Bill Little, who has worked with UT sports media relations since before Shaw's book was published, said both he and Royal believed Shaw's major problem was that he never wanted to play football in the first place.
"He said in the book that he didn't want to play football," Little says. "And football is hard enough when you do want to play it.
"Gary Shaw was a product of the times. It was popular to attack the establishment. And I think it's sad he chose someone who is as filled with integrity as Coach Royal to be the victim of his attack on the establishment."
Joe Dixon's tenure as a Longhorn overlapped Shaw's. He played defensive back and made all-Southwest Conference in 1964. He is one of several players who have said they knew nothing of what Shaw wrote about in Meat on the Hoof.

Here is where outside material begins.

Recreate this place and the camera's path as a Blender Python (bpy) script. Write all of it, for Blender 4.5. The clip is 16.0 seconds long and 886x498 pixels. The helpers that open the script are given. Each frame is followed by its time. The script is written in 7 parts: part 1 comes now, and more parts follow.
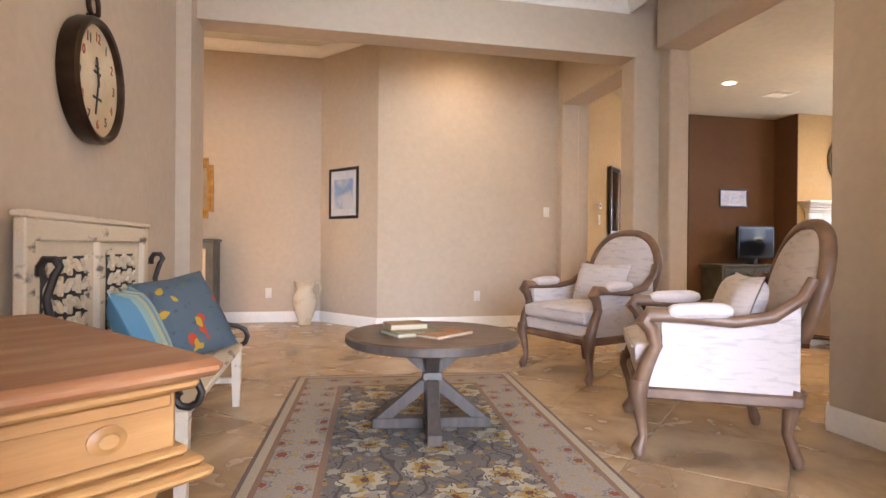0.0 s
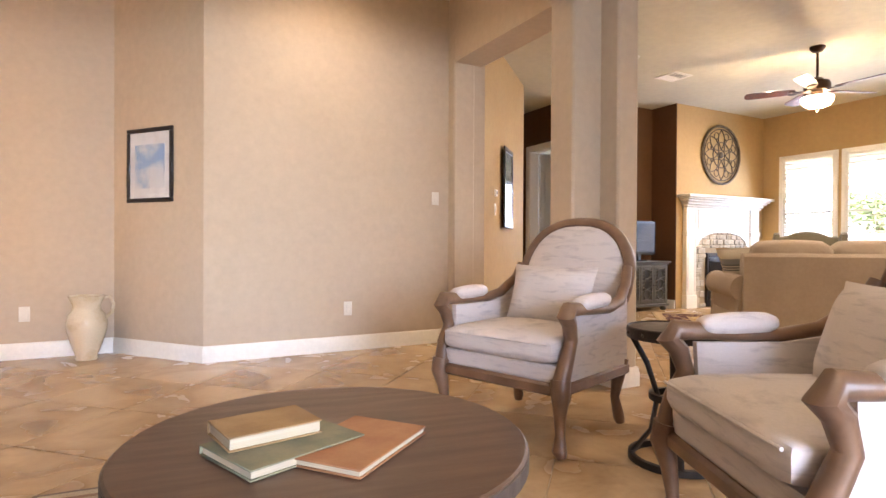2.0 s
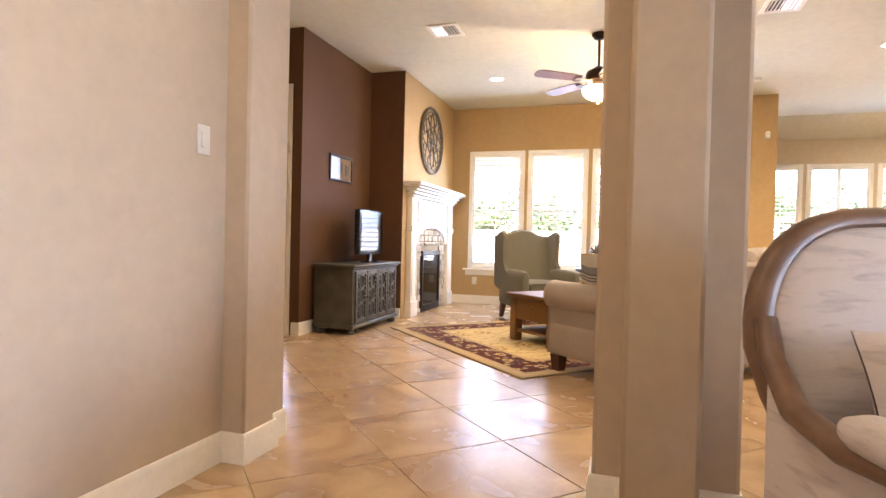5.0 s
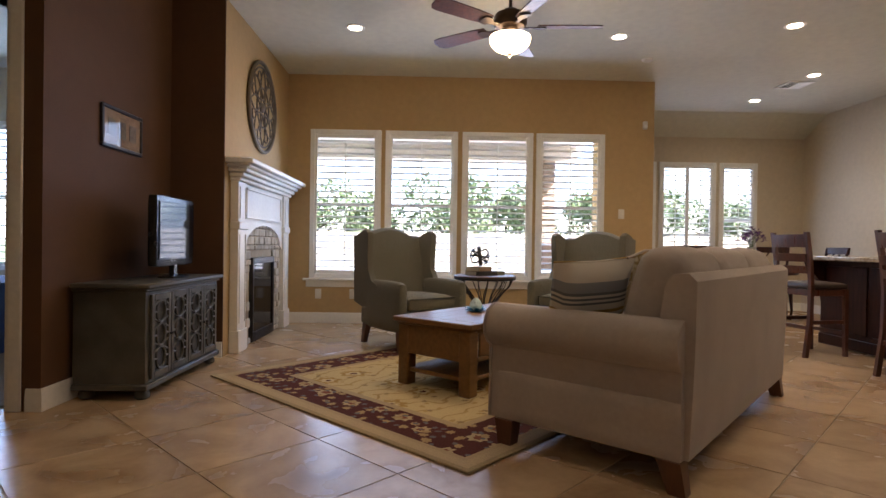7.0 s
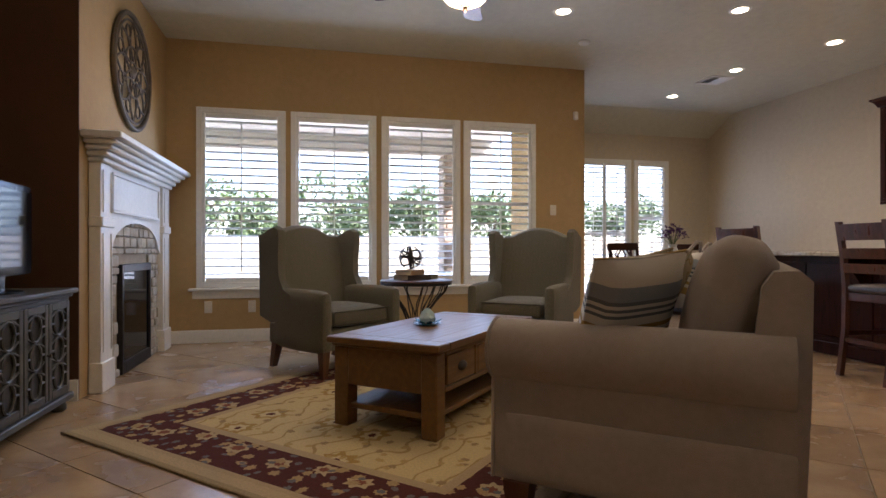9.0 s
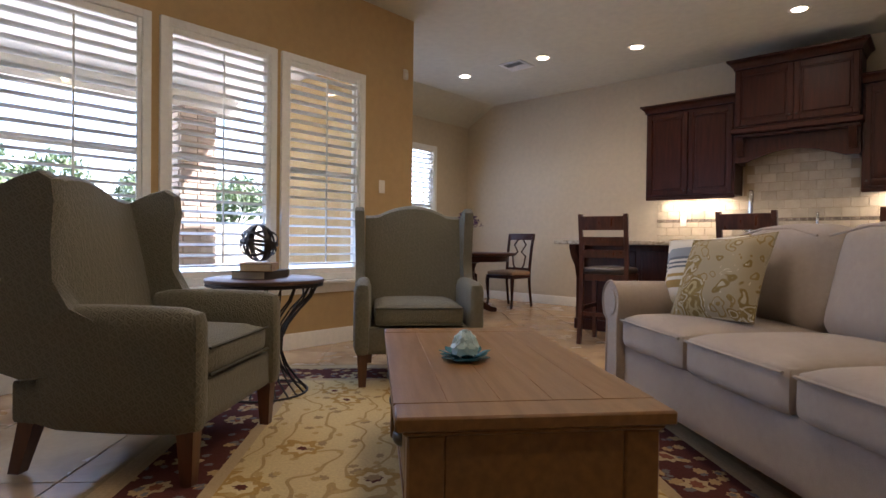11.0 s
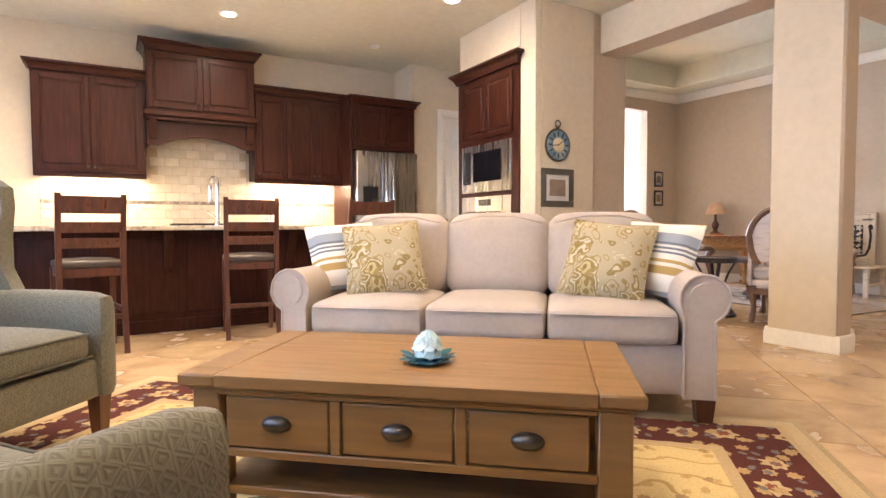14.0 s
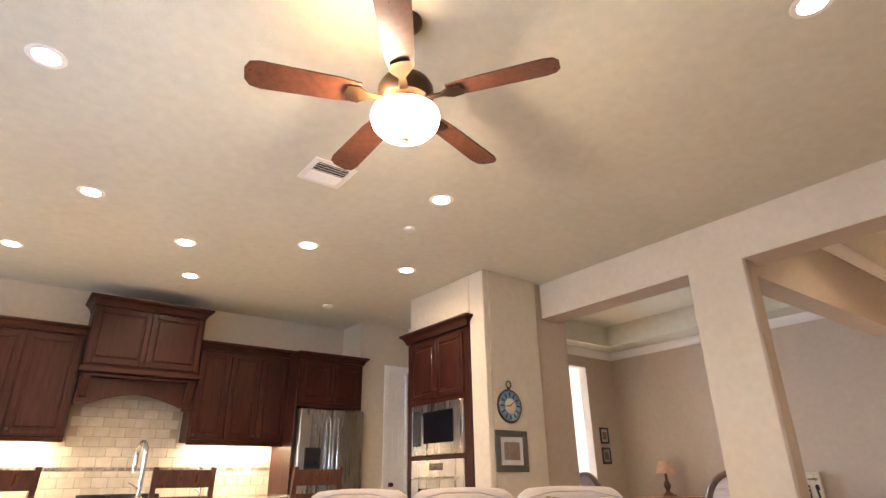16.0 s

"Those drills were to show the coaches what you could do, not to run you off," Dixon said. "What Shaw wrote about I didn't see."
But Wayne Suttle, another UT teammate of Shaw's who quit the team after a confrontation with Royal, says the first-teamers didn't understand what was going on because they were treated so much differently.
"People will still ask me about the book, 'Was that true?,'" says Suttle, who now lives and works in Plano. "And I say, 'Yeah, it was true.' I don't think there were any bald-faced lies in his book. If there were any questions of accuracy they were small ones."
It becomes evident reading Meat on the Hoof today that Shaw's mental problems had begun to manifest themselves soon after he left the football team. He describes anxiety attacks and trouble coping with his post-football life in the last chapter. But even in his illness, Shaw's ability to recall detail remained keen.
"He would tell me about things that happened years ago and I would go back and check them and they would all be right," says Rebecca Sherman, the freelance writer who wrote an eight-page profile of Shaw in the Morning News' Sunday magazine. "He could remember all the details of who the players were and what was happening."
Even Dixon seems to admit there could be truth to Shaw's story.
"What Gary said might have been the truth," Dixon says. "But I couldn't see it from my house."
As long as he's remembered, Shaw will be perceived as a hero to some and an unfair critic to others. But those who knew him well say he was a personable and gentle man who never found his way in the world.